Warga berharap, kehadiran Djarot membuat mereka terbebas dari bayang-bayang penggusuran.
Ternyata, lahan yang diduduki warga merupakan milik Kementerian Sekretariat Negara.
"Ini ternyata di bawah pengelolaan PPK Kemayoran, terus kemudian mereka menduduki lahan terlarang ini sejak tahun 1998 atau 1999 sehingga menjadi seperti ini," ujar Djarot.
(Baca juga: Cerita Djarot tentang Blusukan "Online" dan Upaya Dekati Anak Muda)
Kepada warga, Djarot mengatakan bahwa Pemprov DKI Jakarta memang tidak akan menggusur lahan itu. Sebab, lahan itu bukan milik Pemprov DKI Jakarta.
Lahan itu juga bukan berada di bantaran sungai dan kolong jembatan seperti kriteria kawasan yang ditertibkan Pemprov DKI pada umumnya.
Meski demikian, Djarot tidak bisa menjanjikan lahan yang ditempati warga tidak akan digusur oleh Setneg.
"Lebih baik saya ngomong apa adanya kan daripada bermanis-manis, tetapi kenyataannya berbeda," ujar Djarot.
Walau tidak bisa menjanjikan lahan warga bebas dari penggusuran, Djarot mencoba mencari solusi lain.
Djarot berjanji, Pemprov DKI akan berkomunikasi dengan Setneg untuk membahas nasib lahan tersebut.
"Saat kami aktif, kami harus ketemu Setneg khususnya pengelola PPK kemayoran. Supaya ada kejelasan ini mau dibawa ke mana. Agar warga tidak dihantui perasaan takut terus menerus," ujar Djarot.
Hal serupa juga dilakukan Djarot saat mendatangi perkampungan nelayan di Muara Angke. Para nelayan mengeluh soal pendapatan mereka yang turun karena reklamasi.
Terkait itu, Djarot lagi-lagi tidak ingin mengatakan hal yang diinginkan warga. Dia tidak bilang bahwa reklamasi akan dihentikan. Djarot malah memberi pemahaman kepada warga terkait reklamasi.
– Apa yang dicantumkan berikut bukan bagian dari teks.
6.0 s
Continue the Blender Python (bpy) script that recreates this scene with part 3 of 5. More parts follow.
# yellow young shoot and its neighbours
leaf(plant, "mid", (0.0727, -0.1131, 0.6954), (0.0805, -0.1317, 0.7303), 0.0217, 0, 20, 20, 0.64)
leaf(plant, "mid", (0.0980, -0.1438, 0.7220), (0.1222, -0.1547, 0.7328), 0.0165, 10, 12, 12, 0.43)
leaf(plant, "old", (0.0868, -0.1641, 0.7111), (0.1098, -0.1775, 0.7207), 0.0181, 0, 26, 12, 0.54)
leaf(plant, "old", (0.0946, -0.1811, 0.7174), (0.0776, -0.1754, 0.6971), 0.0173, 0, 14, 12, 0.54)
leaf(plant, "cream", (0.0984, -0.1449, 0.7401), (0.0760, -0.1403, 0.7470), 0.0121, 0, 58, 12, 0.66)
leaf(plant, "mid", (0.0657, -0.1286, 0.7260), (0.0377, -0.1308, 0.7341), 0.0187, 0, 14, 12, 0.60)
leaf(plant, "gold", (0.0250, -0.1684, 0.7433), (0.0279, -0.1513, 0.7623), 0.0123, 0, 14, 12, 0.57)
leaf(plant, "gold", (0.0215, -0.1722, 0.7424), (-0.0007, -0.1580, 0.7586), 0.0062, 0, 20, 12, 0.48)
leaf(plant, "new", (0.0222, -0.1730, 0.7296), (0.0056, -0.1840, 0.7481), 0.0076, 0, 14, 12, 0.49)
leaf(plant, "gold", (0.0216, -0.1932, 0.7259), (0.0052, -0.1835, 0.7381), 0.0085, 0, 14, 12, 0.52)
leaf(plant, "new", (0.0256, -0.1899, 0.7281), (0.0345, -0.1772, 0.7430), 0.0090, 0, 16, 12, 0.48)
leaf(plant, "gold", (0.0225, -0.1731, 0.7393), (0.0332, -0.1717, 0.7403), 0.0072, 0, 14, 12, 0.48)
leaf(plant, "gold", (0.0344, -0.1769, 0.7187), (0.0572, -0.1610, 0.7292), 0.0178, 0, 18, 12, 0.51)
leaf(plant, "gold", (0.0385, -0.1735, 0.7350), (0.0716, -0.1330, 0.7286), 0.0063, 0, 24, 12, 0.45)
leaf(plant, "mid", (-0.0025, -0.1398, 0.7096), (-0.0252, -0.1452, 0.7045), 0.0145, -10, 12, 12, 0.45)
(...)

"Lebih baik kita jujur apa adanya dong daripada ngomong yang enak-enak tapi ternyata di belakang tidak bisa terlaksana," ujar Djarot.
"Betul Pak lebih baik jujur dari awal," jawab para nelayan.
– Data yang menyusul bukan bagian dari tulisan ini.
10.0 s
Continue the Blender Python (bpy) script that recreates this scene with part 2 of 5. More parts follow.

Djarot mengatakan, persoalan reklamasi kini sudah dipolitisasi. Seolah-olah, Pemprov DKI Jakarta tidak memedulikan nelayan ketika membuat program tersebut.
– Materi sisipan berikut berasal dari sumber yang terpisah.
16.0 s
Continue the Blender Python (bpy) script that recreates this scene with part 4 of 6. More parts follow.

Padahal, kata Djarot, nelayan tidak akan ditelantarkan karena program reklamasi. Akan ada tanggul laut yang dibangun. Nantinya, permukiman nelayan bisa dibangun di atas tanggul itu.
"Jadi dekat dengan dermaga hingga lebih mudah untuk melaut. Nanti juga terintegrasi dengan pasar lelang ikan," ujar Djarot.
Ia juga mengatakan, itu merupakan upaya pemerintah untuk menaikkan kualitas kehidupan para nelayan.
Menurut dia, nelayan tidak boleh terus-menerus hidup susah di permukiman kumuh. Apalagi, saat kondisi air laut sudah mulai bagus.
"Sekarang air laut mulai bagus, sudah mulai ada lumba-lumba, artinya polusi berkurang, termasuk ada paus tutul ya. Nah, ini kita jaga sama-sama. Nelayan tradisional sama kita harus satu padu karena masa depan kita di laut," kata Djarot.
"Tapi nelayannya ya jangan sengsara begini, harus lebih baik dong," ujar dia.
Djarot mengatakan, ia memberi penjelasan apa adanya merupakan pendidikan politik yang bagus untuk warga.
(Baca juga: Ketika Djarot Jelaskan soal Reklamasi ke Para Nelayan...)
Warga tidak boleh dibohongi hanya untuk kepentingan pilkada. Setiap janji yang disampaikan juga harus ditepati.
Djarot pun menyerahkan masalah pilihan kepada warga. Dia membebaskan warga untuk memilih siapapun sesuai hati nurani.
Dia tidak ingin merayu dengan menyampaikan hal bohong. "Tapi enggak milih nomor loro (dua) Anda rugi besar loh, semuanya terbukti, kok," kata Djarot.